Will do the warm up's before every Push session and see if they help with my cuff.

Gonna hold off on the peptides for a week and see if the warm up's help improve anything, if not i'll either get the BPC-157s or perhaps GH.


----------



## Dannyb0yb (Nov 28, 2017)

Clubber Lang said:


> was you site injecting with the GH and how much per day was you taking. Was you having 3-4iu per day or EOD etc?
> 
> YouTubed some videos yesterday for exercises to warm up your rotator cuffs, so going to try them today, as its a Push Day.
> 
> ...


 I started with 3 iu every day and slowly worked my way up to 4 iu. I tried site injection sometimes but honestly i think subc in the belly fat is fine.

I was also doing a ton of rehab exercises, massage, stretching, heat pad etc


----------



## Clubber Lang (Nov 4, 2009)

Dannyb0yb said:


> I started with 3 iu every day and slowly worked my way up to 4 iu. I tried site injection sometimes but honestly i think subc in the belly fat is fine.
> 
> I was also doing a ton of rehab exercises, massage, stretching, heat pad etc


 yeah ive started rubbing some Tiger Balm over my shouder now, i use it on my forearms before putting sleeves on as ive got some injuries there. Tiger Balm def helps, swear by it.

did the rotator cuff warm up's today.....feck me my shoulders were on fire by the end of the 3rd set lol. Only used 10lb DBs lol. Will keep doing these on Push Days and see what happens, then make a decision on peps or GH.

just copied these;


----------



## Dannyb0yb (Nov 28, 2017)

Clubber Lang said:


> yeah ive started rubbing some Tiger Balm over my shouder now, i use it on my forearms before putting sleeves on as ive got some injuries there. Tiger Balm def helps, swear by it.
> 
> did the rotator cuff warm up's today.....feck me my shoulders were on fire by the end of the 3rd set lol. Only used 10lb DBs lol. Will keep doing these on Push Days and see what happens, then make a decision on peps or GH.
> 
> just copied these;


 You could try both peptides and GH. A lot of legit very cheap generic growth going around


----------



## Clubber Lang (Nov 4, 2009)

Dannyb0yb said:


> You could try both peptides and GH. A lot of legit very cheap generic growth going around


 not made of money lol.

see what happens end of next week. Cheapest option is to blast the BPC-157 on its own.


----------



## Dannyb0yb (Nov 28, 2017)

Clubber Lang said:


> not made of money lol.
> 
> see what happens end of next week. Cheapest option is to blast the BPC-157 on its own.

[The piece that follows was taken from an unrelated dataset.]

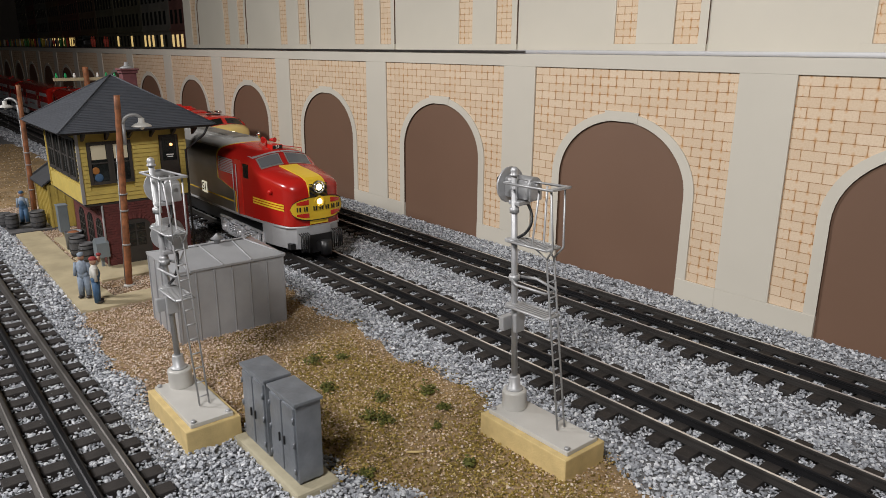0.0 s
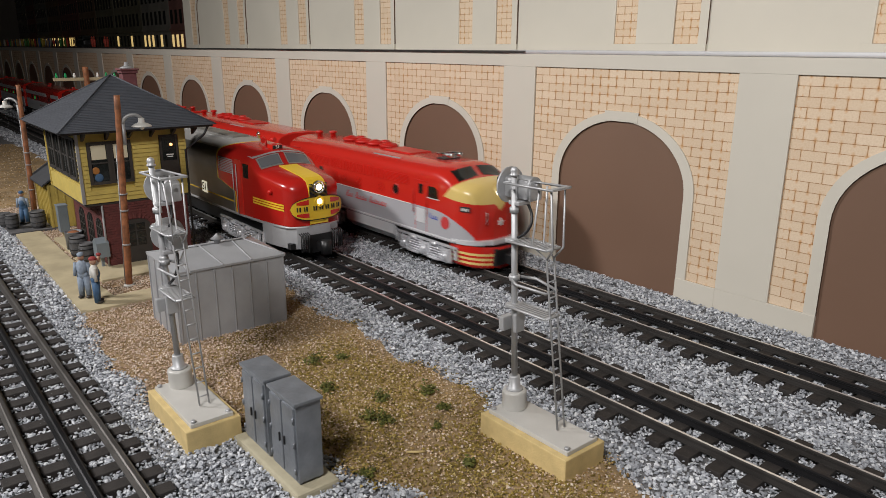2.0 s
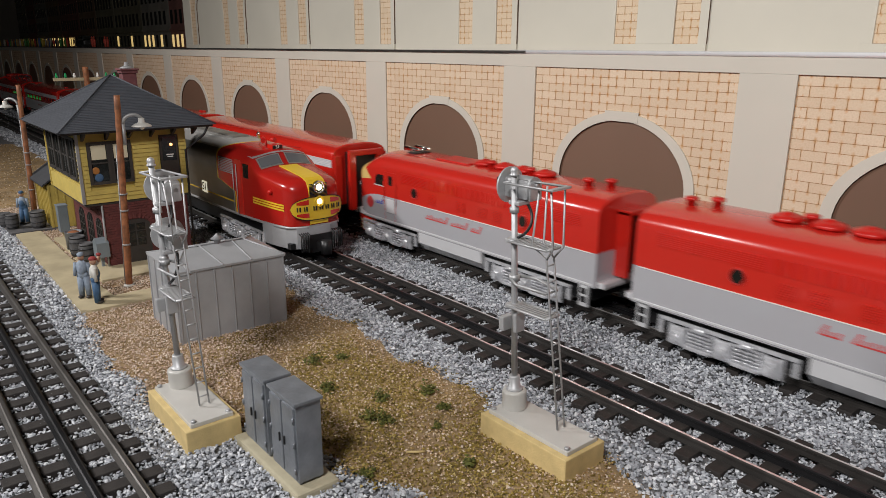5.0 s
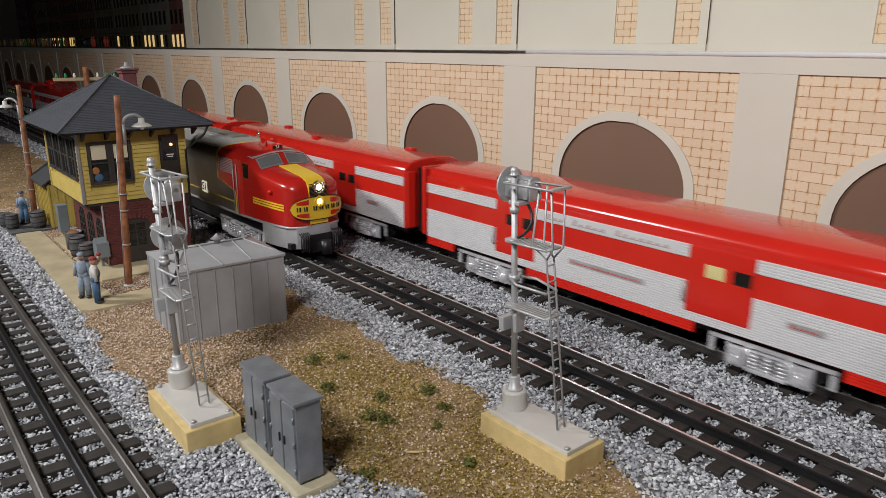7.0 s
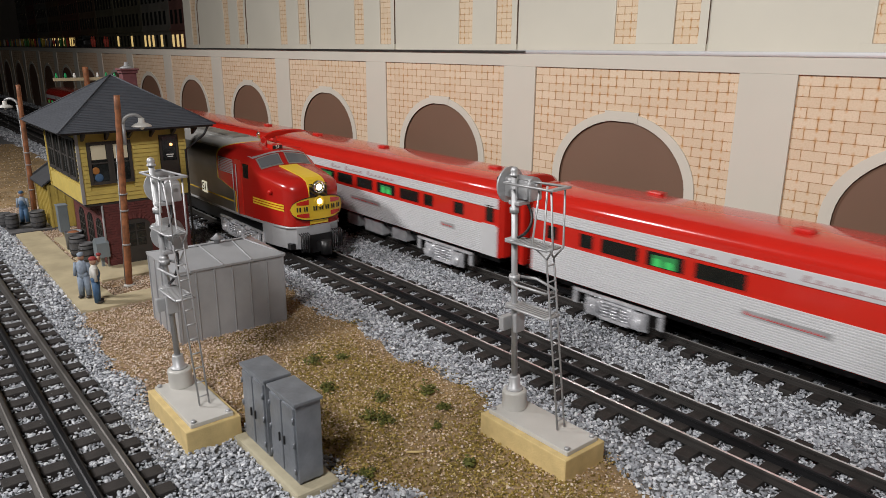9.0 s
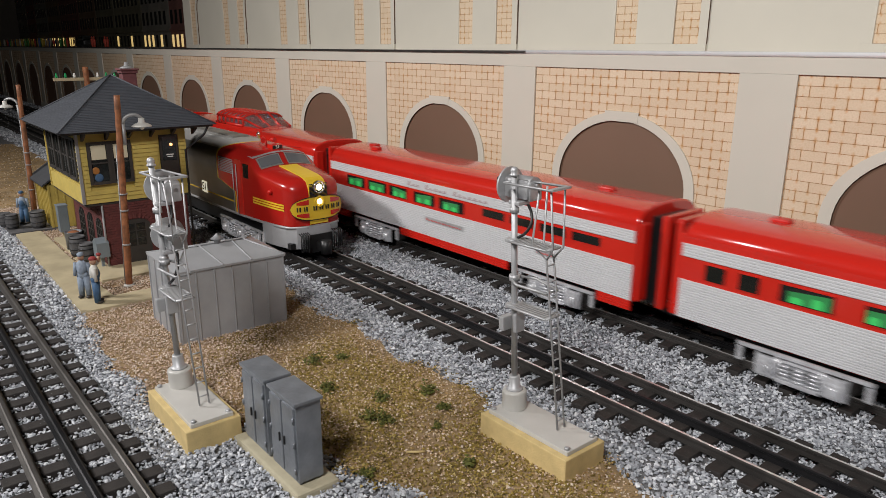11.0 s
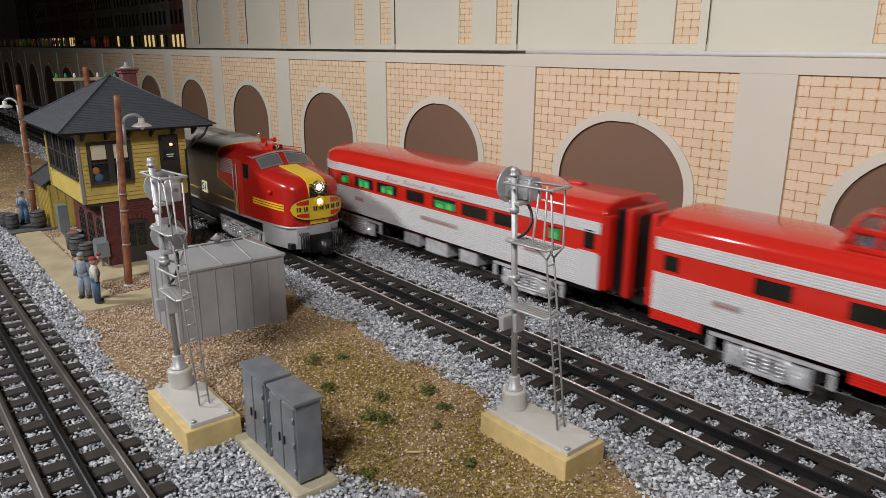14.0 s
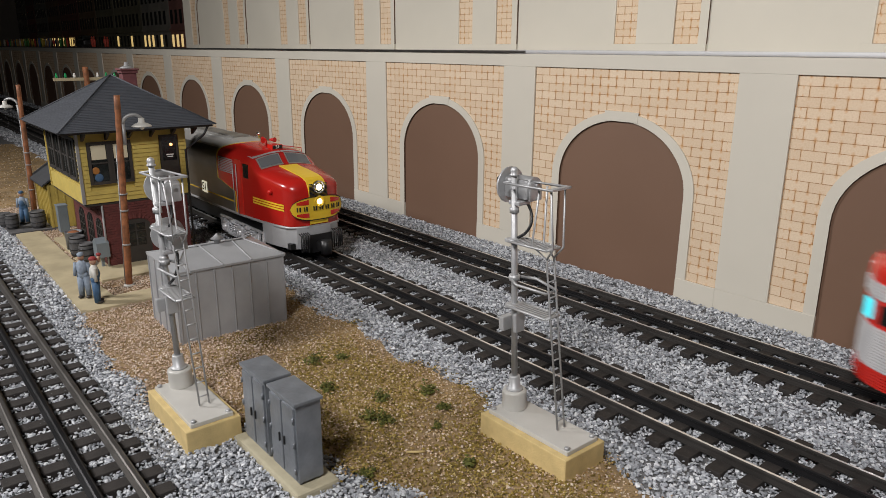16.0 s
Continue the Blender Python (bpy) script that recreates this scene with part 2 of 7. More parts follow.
def track(key):
    c = TRACK_Y[key]
    root = empty("railway_track", "three-rail model railway track on dark ties in grey ballast", "track", 0, c, 0, group="model railway tracks", kind="structure")
    for y, black in ((-0.01675, False), (0.0, True), (0.01675, False)):
        part("rail", rail_mesh(y, black), [M_RAILBLACK if black else (M_RAILGREY if key == "front" else M_RAIL), M_RAILGREY if key == "front" else M_RAILTOP], root, "blackened centre rail" if black else "steel rail with polished head")
    first = None
    far = bmesh.new()
    k = 0
    x = -0.1516 + 18 * TIE
    rng = random.Random(len(key))
    while x > X_FAR:
        if x > -1.75:
            if first is None:
                bm = boxm(-0.0038, 0.0038, -0.0285, 0.0285, -0.001, 0.0042, bev=0.0004)
                first = part("tie", bm, M_TIE, root)
                first.location.x = x
            else:
                t = new("tie", first.data)
                t.parent = root
                t.location = (x + rng.uniform(-0.0004, 0.0004), rng.uniform(-0.0006, 0.0006), 0)
                t.rotation_euler.z = rng.uniform(-0.02, 0.02)
        else:
            box(far, x - 0.0038, x + 0.0038, -0.0285, 0.0285, -0.001, 0.0042)
        x -= TIE
    tagged(part("far_ties", far, M_TIE, root), kind="stuff")


# ---- arcade wall ----
def arch_outline(cx, half, spring, rise, z0, n=28):
    pts = [(cx - half, z0)]
    pts += [(cx - half * math.cos(math.pi * i / n), spring + rise * math.sin(math.pi * i / n)) for i in range(n + 1)]
    pts.append((cx + half, z0))
    return pts


def strip_faces(bm, outer, inner, y):
    """Quads between two outlines of the same count, on the plane y."""
    a = [bm.verts.new((u, y, v)) for u, v in outer]
    b = [bm.verts.new((u, y, v)) for u, v in inner]
    for i in range(len(a) - 1):
        bm.faces.new((a[i], a[i + 1], b[i + 1], b[i]))
    return a, b


HALF, SPRING, RISE = 0.0612, 0.0795, 0.0512     # arch opening
RIM = 0.0081
Z_BOT, Z_TOP = 0.016, 0.1701                   # recessed panel
DEEP = 0.0015                                  # recess depth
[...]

 Well you know what i would choose :thumb

Good luck with your recovery tho


----------



## dumbat (Jul 13, 2012)

Those exercises look good but with the second one he swings the weights about too much, it`s meant to a very slow controlled movement, you can rest your elbow on the headrest of a seat to ensure the movement only involves the shoulder.

If you have to use any momentum then the weight is too much ; some people struggle to do these with a water bottle 

Seen here at .00.45






This thread has given me a kick in the ass to start

doing these again


----------